Most residential properties (dwellings) are owned directly by individuals. But in some cases a dwelling may be owned by a company, a partnership with a corporate member or other collective investment vehicle. In these circumstances the dwelling is said to be ‘enveloped’ because the ownership sits within a corporate ‘wrapper’ or ‘envelope’.
ATED is a tax payable each year by companies on high value residential property (a dwelling).
An ATED tax return is needed for your property if all of the following apply:
- it’s a dwelling (see below for definition)
- it’s situated in the UK
- it was valued at more than £500,000 on 1 April 2017, or at acquisition if later. Therefore a new valuation is required as at that date and this valuation will apply for the charges to the tax year 2022/23
- it’s owned, completely or partly, by a company, a partnership where one of the partners is a company, or a ‘collective investment vehicle’ – for example, a unit trust or an open ended investment company.

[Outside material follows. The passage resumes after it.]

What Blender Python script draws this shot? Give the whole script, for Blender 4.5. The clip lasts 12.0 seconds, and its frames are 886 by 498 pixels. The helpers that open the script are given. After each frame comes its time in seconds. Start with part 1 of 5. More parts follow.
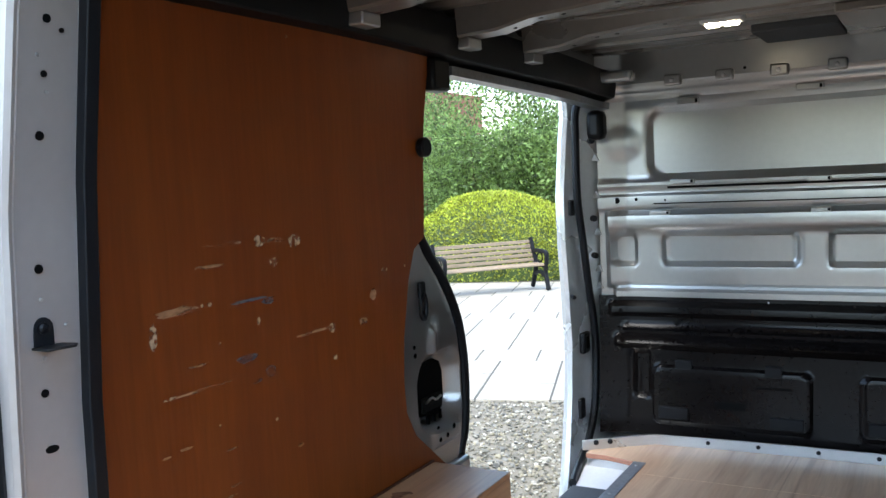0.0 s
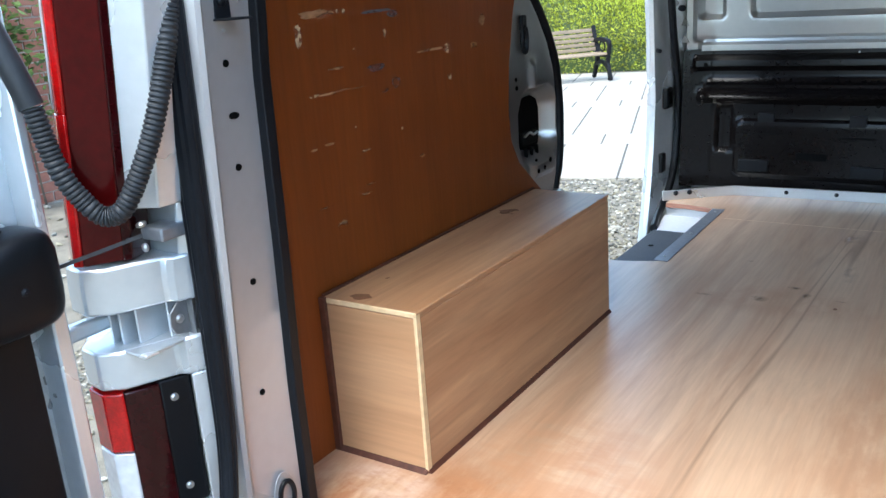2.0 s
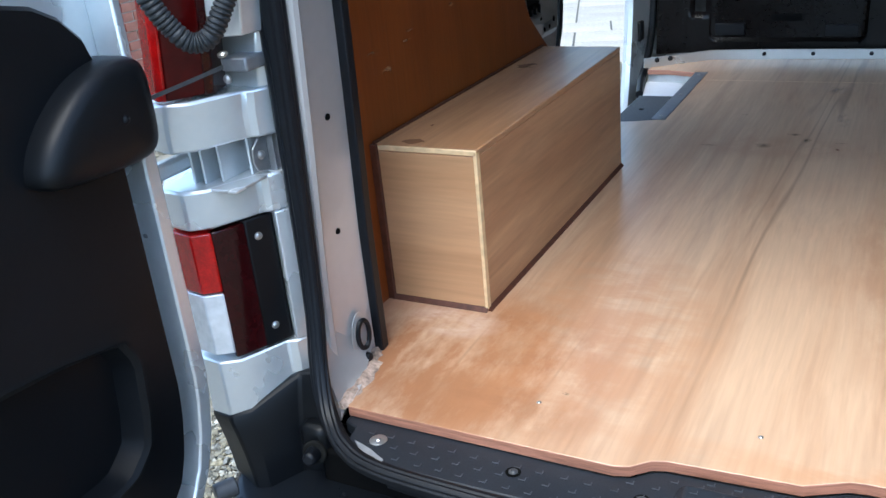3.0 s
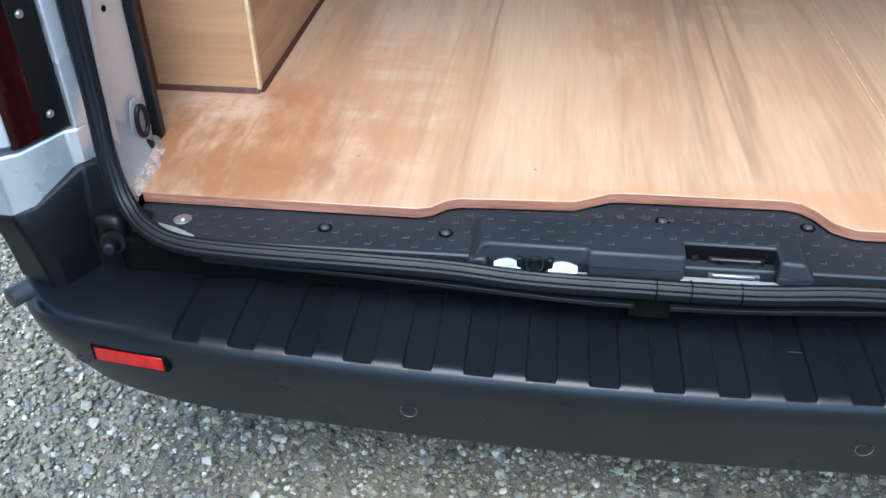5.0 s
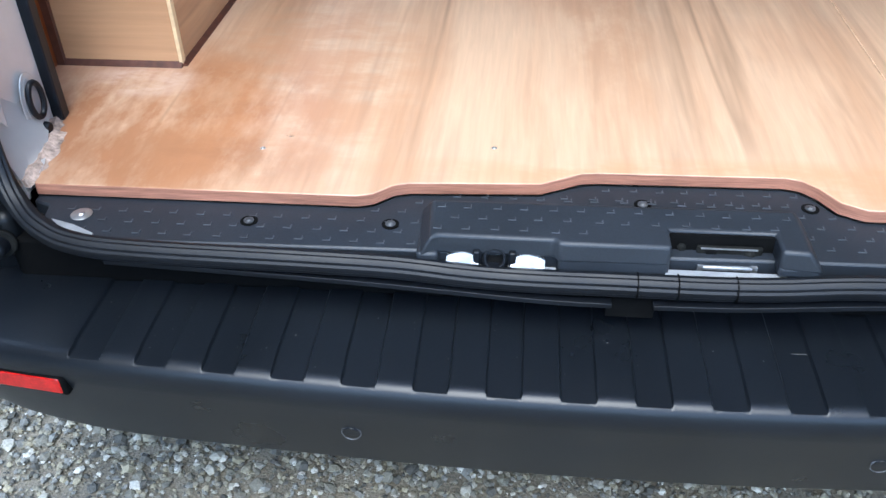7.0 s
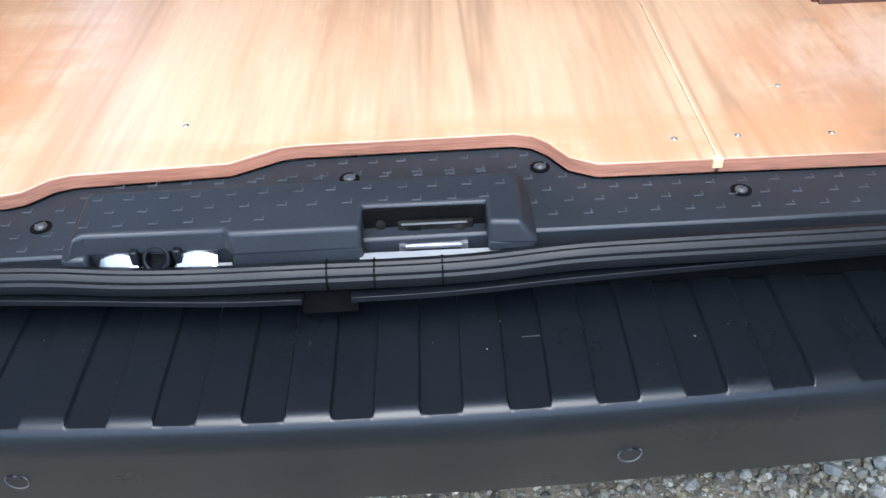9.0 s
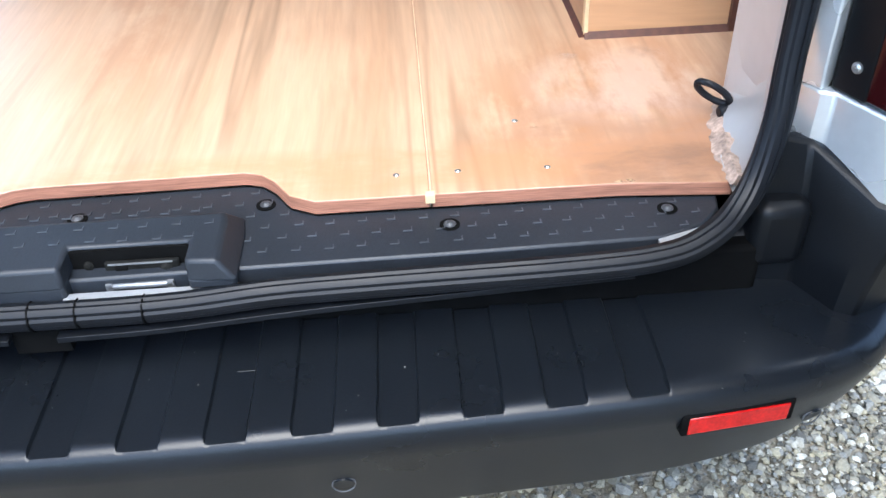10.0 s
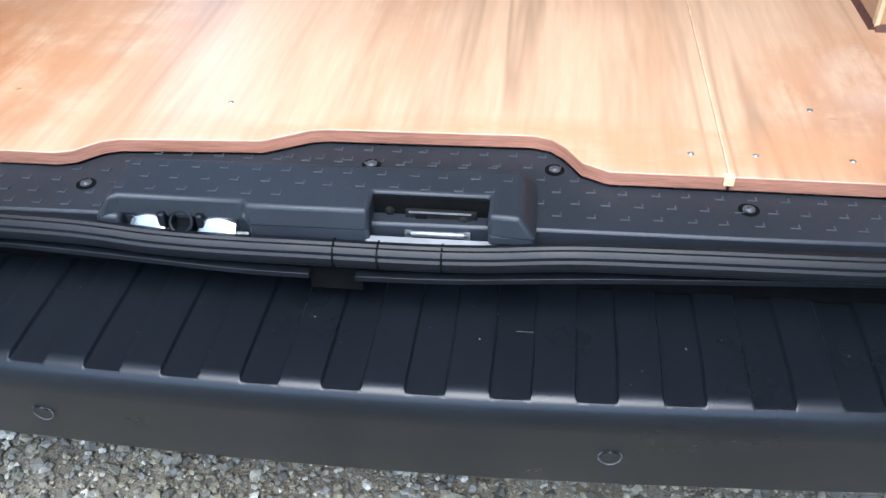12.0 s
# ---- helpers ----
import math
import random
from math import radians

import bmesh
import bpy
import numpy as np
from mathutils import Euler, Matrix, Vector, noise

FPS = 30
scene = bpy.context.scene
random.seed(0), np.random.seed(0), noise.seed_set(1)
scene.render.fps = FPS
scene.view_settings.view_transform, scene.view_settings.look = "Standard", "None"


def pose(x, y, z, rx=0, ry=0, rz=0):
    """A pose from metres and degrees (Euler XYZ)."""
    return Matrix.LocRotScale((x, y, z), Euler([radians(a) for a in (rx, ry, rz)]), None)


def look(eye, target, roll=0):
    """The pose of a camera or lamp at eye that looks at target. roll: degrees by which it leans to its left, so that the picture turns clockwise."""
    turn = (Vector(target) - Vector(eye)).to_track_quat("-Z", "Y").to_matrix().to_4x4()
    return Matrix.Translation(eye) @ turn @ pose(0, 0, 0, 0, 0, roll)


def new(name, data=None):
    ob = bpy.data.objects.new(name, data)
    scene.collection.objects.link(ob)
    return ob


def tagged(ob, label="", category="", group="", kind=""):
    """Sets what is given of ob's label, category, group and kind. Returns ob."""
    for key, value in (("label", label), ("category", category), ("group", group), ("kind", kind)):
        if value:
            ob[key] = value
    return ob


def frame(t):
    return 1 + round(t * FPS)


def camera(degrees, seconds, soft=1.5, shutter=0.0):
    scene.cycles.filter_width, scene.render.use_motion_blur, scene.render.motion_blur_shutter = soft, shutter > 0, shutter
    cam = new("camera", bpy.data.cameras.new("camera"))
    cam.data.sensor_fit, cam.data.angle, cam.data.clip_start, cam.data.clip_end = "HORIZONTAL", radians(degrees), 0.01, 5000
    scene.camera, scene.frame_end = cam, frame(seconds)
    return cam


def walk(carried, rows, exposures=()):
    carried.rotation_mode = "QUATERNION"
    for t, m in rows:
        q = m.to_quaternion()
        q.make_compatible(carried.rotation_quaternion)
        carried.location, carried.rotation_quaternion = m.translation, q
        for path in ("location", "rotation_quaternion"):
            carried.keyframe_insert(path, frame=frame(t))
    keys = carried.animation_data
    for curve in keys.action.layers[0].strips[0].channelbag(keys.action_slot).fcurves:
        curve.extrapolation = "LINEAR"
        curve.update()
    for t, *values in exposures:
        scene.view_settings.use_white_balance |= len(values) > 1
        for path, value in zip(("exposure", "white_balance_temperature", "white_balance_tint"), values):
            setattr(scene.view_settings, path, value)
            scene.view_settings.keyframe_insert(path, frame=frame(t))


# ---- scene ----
cam = camera(54.0, 12.0)
PATH = [
    (0, (0.173, -0.552, 1.504), (-0.81, 1.182, 1.337), -2.9),
    (0.5, (0.15, -0.582, 1.478), (-0.906, 1.093, 1.201), -2.5),
    (1, (0.144, -0.605, 1.441), (-0.976, 0.998, 1.022), -1.9),
    (1.5, (0.131, -0.638, 1.4), (-0.991, 0.933, 0.876), -1.8),
    (2, (0.129, -0.728, 1.363), (-0.932, 0.859, 0.765), -4.1),
    (2.5, (0.089, -0.803, 1.338), (-0.951, 0.752, 0.632), -4.0),
    (3, (-0.033, -0.882, 1.272), (-0.935, 0.715, 0.473), -5.8),
    (3.2, (-0.085, -0.911, 1.255), (-0.918, 0.701, 0.415), -5.6),
    (4.8, (-0.164, -1.014, 1.231), (-0.419, 0.59, 0.063), -0.6),
    (5, (-0.137, -1.013, 1.233), (-0.354, 0.585, 0.051), -0.9),
    (5.5, (-0.09, -1.023, 1.246), (-0.238, 0.591, 0.074), -1.9),
    (6, (-0.086, -1.041, 1.244), (-0.253, 0.576, 0.079), -1.9),
    (6.5, (-0.111, -0.98, 1.209), (-0.286, 0.635, 0.042), -1.3),
    (6.7, (-0.123, -0.932, 1.18), (-0.298, 0.672, -0.003), -1.1),
    (8.3, (0.011, -0.704, 1.043), (-0.042, 0.836, -0.231), -2.3),
    (8.5, (0.04, -0.709, 1.043), (0.013, 0.835, -0.227), -2.4),
    (9, (0.127, -0.725, 1.045), (0.125, 0.83, -0.213), -2.6),
    (9.5, (0.276, -0.733, 1.055), (0.278, 0.827, -0.196), -2.1),
    (10, (0.386, -0.746, 1.064), (0.448, 0.835, -0.16), -2.3),
    (10.5, (0.443, -0.769, 1.056), (0.497, 0.826, -0.149), -2.9),
    (11, (0.374, -0.766, 1.055), (0.387, 0.798, -0.191), -2.4),
    (11.5, (0.32, -0.758, 1.052), (0.224, 0.794, -0.205), -2.4),
    (12, (0.217, -0.755, 1.058), (0.0, 0.789, -0.195), -1.9),
]
walk(cam, [(t, look(e, a, r)) for t, e, a, r in PATH], exposures=[(0, 2.55, 6700, 6), (0.5, 2.70, 6650, 6), (1.0, 2.93, 6650, 6), (1.5, 2.85, 6550, 5), (2.0, 2.56, 6450, 4), (2.5, 2.33, 6300, 4), (3.2, 2.12, 6200, 4), (4.8, 2.2, 5950, 3), (5.6, 2.32, 5880, 4), (6.7, 2.40, 5880, 4), (8.3, 2.48, 6020, 7), (10.5, 2.62, 6330, 7), (12, 2.51, 6080, 7)])

# ---- light ----
world = bpy.data.worlds.new("overcast_sky")
scene.world = world
world.use_nodes = True
wn = world.node_tree.nodes
sky = wn.new("ShaderNodeTexSky")
sky.sky_type = "NISHITA"
sky.sun_disc = False
sky.sun_elevation, sky.sun_rotation = radians(61.5), radians(185)
sky.air_density, sky.dust_density = 1.0, 1.0
wn["Background"].inputs[1].default_value = 0.15
world.node_tree.links.new(sky.outputs[0], wn["Background"].inputs[0])
sun_data = bpy.data.lights.new("sun", "SUN")
sun_data.energy, sun_data.angle, sun_data.color = 0.85, radians(40), (1.0, 0.98, 0.95)
sun = new("sun", sun_data)
sun.matrix_world = look((-0.7, -7.6, 14), (0, 0, 0))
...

There are reliefs that could reduce the tax completely but you can only claim them if you complete and send in a return.
There are also a number of exemptions from the tax, most significantly, charitable companies using the dwelling for charitable purposes, which mean you may not have to file a return.
The amount of ATED is worked out using a banding system based on the value of your property. You need to find out which band the value of your property falls into.
Disposals of ATED property are subject to capital gains tax at 28% unless one of the reliefs apply.